Thursday, October 31, 2013

A Witch Sister Halloween

On a wet and windy Halloween morning, I'm thinking of my father.  In fact, I'm sitting in his studio, on a dunes bluff, looking out among wet leaves and crooked branches of Indiana oak trees.

There's a note here on his drafting table, which we've left exactly as we found it.  "Gone to bass pro, back soon." The note is on watercolor paper, brushed with test washes of russet, golds, and greens.

On the top he has written "4:15".  That's probably the time that twilight came creeping across the cornfields near his lake home.  A good time to break from work on some fall painting - something with purple skies, lowering clouds, and fields of pumpkins and squashes.  These were the fallscapes he loved.


On the walls here in his studio/cottage, he's hung his favorite works.  Gloomy fall afternoons with crows and telephone poles. Tunnel-like pathways of orange oaks and crimson maples.  Roadside pumpkin stands. There's even a 9-foot oil painting of an Indiana farm. As you stand near it, you're pulled into it. You can smell burning piles of fall leaves and the hay in the haystacks.

As I said, I'm thinking of dad. When we were young - and on days like today - he'd tell us stories about the witch sisters.

The three sisters were born on scrap pieces of mat-board he picked up from under his framing table. From these, the witches flew into our childhoods like bluish wisps of Bond Street smoke that curled from his pipe.

The stories started at bedtime, in days when we all fit into the same bed. In the stories, my father would illustrate them as he told them.  They were storyboards.  I recall watching his large fingers pushing the felt-tip marker - magically - as he spoke. As the stories unfolded, we'd see pointy hats, warts, and flowing black dresses.  He spin their funny personalities and odd quirks. And he'd draw us castles and haunted houses, teetering and comic; a hybrid of Edward Gorey and Dr. Seuss.

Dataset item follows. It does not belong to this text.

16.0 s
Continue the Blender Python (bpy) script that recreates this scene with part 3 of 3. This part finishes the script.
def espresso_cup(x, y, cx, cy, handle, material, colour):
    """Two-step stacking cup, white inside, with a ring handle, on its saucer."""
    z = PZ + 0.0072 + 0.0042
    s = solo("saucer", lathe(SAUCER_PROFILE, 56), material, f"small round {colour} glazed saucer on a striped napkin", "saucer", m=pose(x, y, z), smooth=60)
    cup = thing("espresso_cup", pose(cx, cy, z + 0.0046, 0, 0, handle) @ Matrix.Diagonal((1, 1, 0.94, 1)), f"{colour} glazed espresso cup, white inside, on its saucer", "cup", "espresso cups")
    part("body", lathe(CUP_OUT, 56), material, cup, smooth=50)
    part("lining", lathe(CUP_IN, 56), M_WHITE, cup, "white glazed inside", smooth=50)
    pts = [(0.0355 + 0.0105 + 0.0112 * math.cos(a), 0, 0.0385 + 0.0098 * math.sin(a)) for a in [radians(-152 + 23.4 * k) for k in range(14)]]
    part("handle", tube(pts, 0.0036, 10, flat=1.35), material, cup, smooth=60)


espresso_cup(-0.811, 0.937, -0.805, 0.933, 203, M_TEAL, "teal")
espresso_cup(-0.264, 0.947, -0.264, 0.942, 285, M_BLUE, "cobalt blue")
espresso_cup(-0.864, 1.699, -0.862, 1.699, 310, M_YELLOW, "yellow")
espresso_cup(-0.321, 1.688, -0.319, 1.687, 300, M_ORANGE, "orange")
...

The sisters worked in a six-story room for making broomsticks. The naughty children of the neighborhood would be cleverly tricked by the sisters into the broom making room. Until they were contrite or escaped, they'd help the sisters make their brooms.  Then they'd be eagerly and recklessly tested; with black capes and pointy hats fluttering through the cavernous space. He'd make evil cackles that scared us. He created witch-Quidditch before J.K. ever wrote of it.

The memories of the sisters are starting to get foggy, like the Halloween scenes they lived in.  But what we will forever remember clearly is their best story-line: that a father of seven would find the time and the energy to give the sisters life - and to empower each of us with creativity, excitement and moments to treasure.

When my father passed away, we found a dusty box of mat-board and brown paper that had several witch sisters drawings he had made for us over the years. Some he had been keeping from as far back as 1966. Evidently they meant much to him too; his art, his children, his life moments.

So, on days like today, looking out among the oak branches and wet fall leaves, I think of dad.  And I smile as I remember the Witch Sisters.  I picture my father, in 1966, picking up scraps of mat board from the floor of his gallery to bring home.  And I see him putting that felt-tip marker in his pocket.

But now, I read his note and I see he's gone to Bass Pro Shop.  At least, that's what I keep telling myself.

Thanks Dad. We miss you.

2 comments:

  1. He sees what you see because you saw what he saw, keep looking for him and you will keep finding him, it never ends.